À défaut d'être juste socialement, la réforme de la fiscalité locale renforce-t-elle la démocratie de proximité ? Non, bien au contraire : en supprimant la taxe d'habitation, certes non exempte de faiblesses, vous cassez le lien entre les citoyens et la décision publique locale tout en rabotant l'autonomie fiscale et financière des collectivités.

Le groupe Libertés et territoires avait présenté des contre-propositions. Nous estimons qu'une fiscalité locale moderne doit s'attacher à mettre en adéquation les compétences et les financements, dans une logique de responsabilisation des élus locaux et de renforcement de l'exercice démocratique. Donner aux élus locaux des leviers fiscaux est un impératif démocratique dans le cadre d'une République pleinement décentralisée. Nous regrettons que ce ne soit pas votre choix.

J'en viens à la gestion des finances publiques. Vous vous réjouissez d'une prévision de déficit public pour 2020 à 2,2 % du PIB. Votre enthousiasme mérite d'être tempéré, d'une part parce qu'il s'agit du double de la moyenne de la zone euro, d'autre part parce qu'il s'agit du plus faible redressement des finances publiques depuis longtemps.

Le Haut Conseil des finances publiques nous invitait à réduire le déficit structurel de 0,5 point de PIB par an. Avec ce projet de loi de finances, nous aurons péniblement réalisé, en trois ans, une réduction de 0,2 point. La trajectoire de la loi de programmation des finances publiques n'est plus qu'un rêve lointain ! En ne réduisant pas le déficit, vous prenez un risque pour l'avenir, d'autant plus important que nous savons les nuages qui s'amoncellent sur la conjoncture économique mondiale.

Enfin, où en est le virage écologique ? L'avenir est aussi marqué par les menaces qui résultent du changement climatique et de la disparition de la biodiversité.
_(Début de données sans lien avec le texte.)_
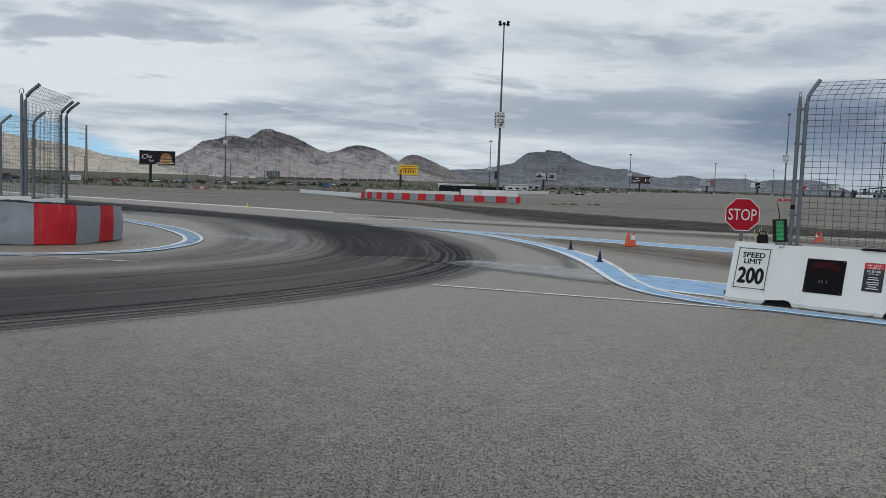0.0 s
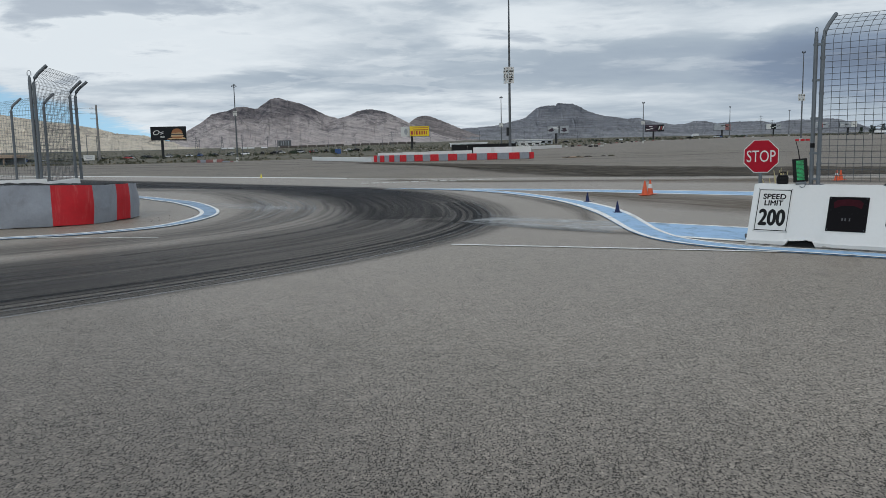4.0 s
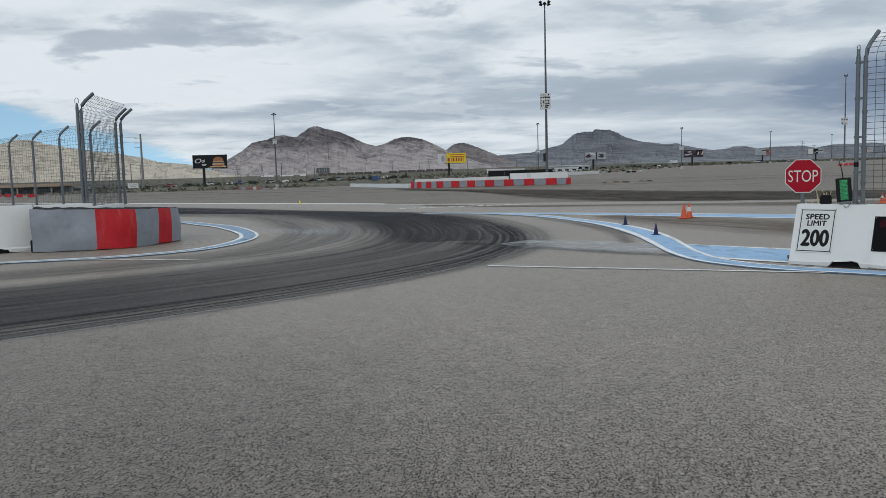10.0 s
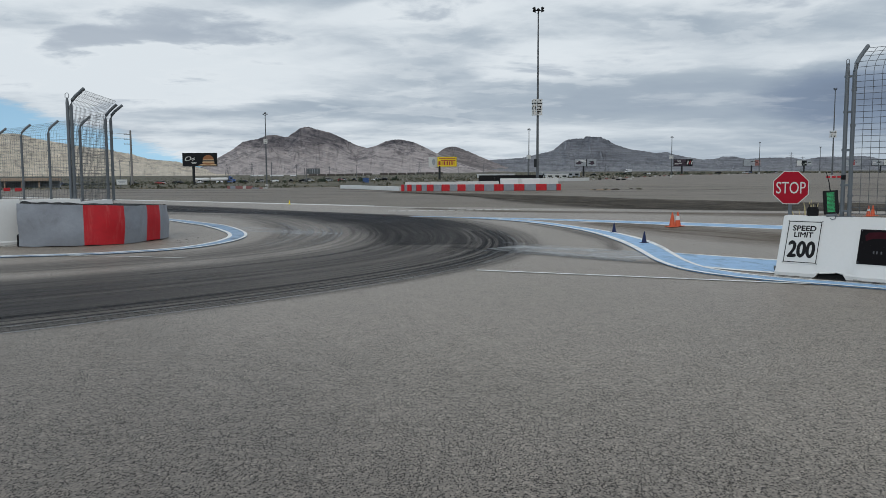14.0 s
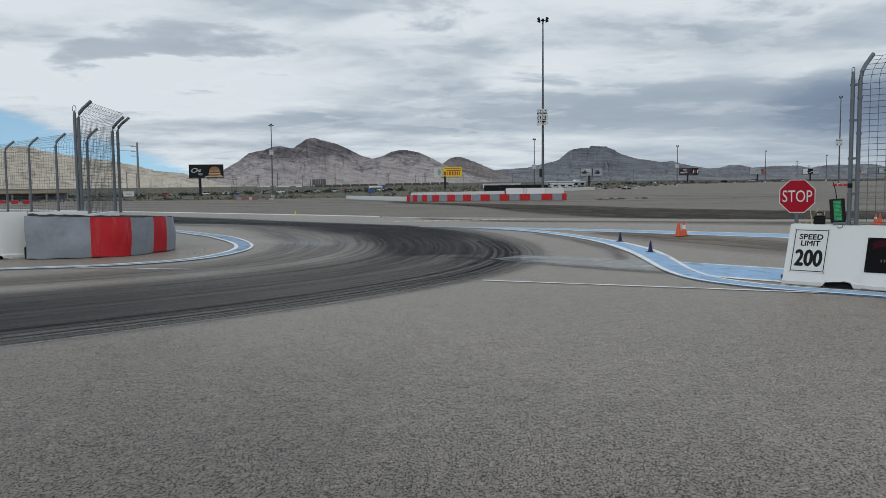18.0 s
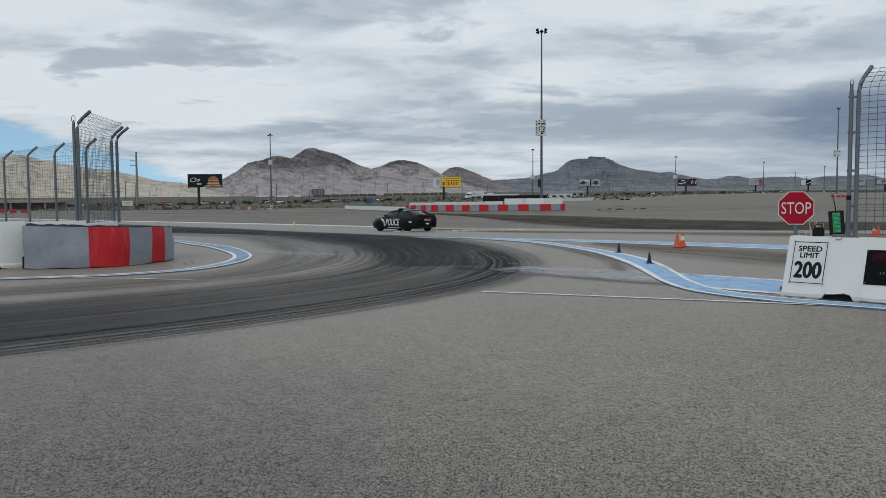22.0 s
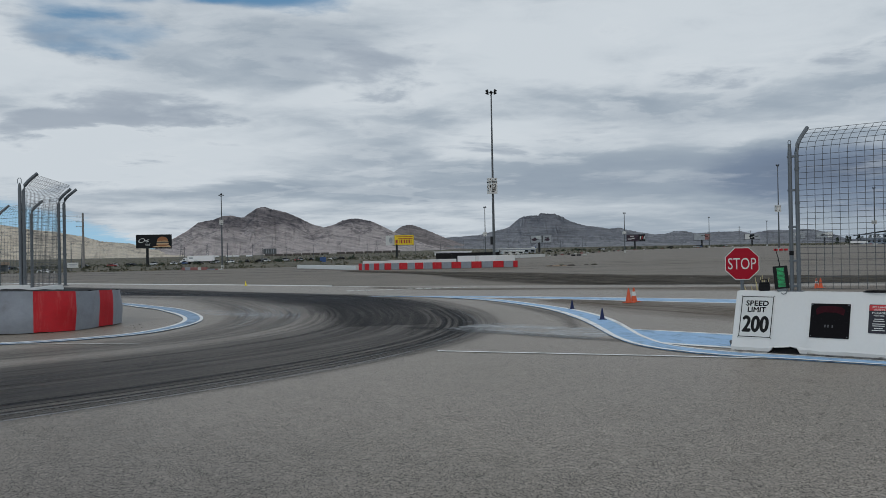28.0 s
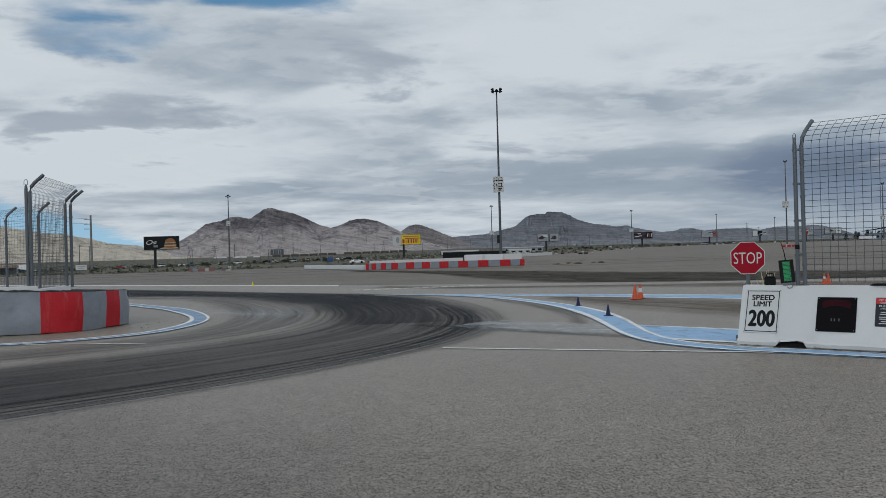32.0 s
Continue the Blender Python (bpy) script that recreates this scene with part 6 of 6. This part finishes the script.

Le contraste entre le nécessaire virage vert et le manque d'ambition écologique du projet de budget est éloquent. À quand un véritable plan d'investissement pour en finir avec nos passoires thermiques ? La transformation du crédit d'impôt pour la transition énergétique en prime permettra certes un accompagnement renforcé des ménages les plus modestes, mais l'enveloppe allouée ne permettra jamais d'atteindre les objectifs de rénovation des bâtiments.

Vous l'aurez donc compris, le groupe Libertés et territoires, dans sa grande majorité, estime que ce texte issu de nos travaux n'est ni suffisamment juste, ni suffisamment vert, ni suffisamment vertueux, et votera contre la première partie de ce projet de loi de finances pour 2020.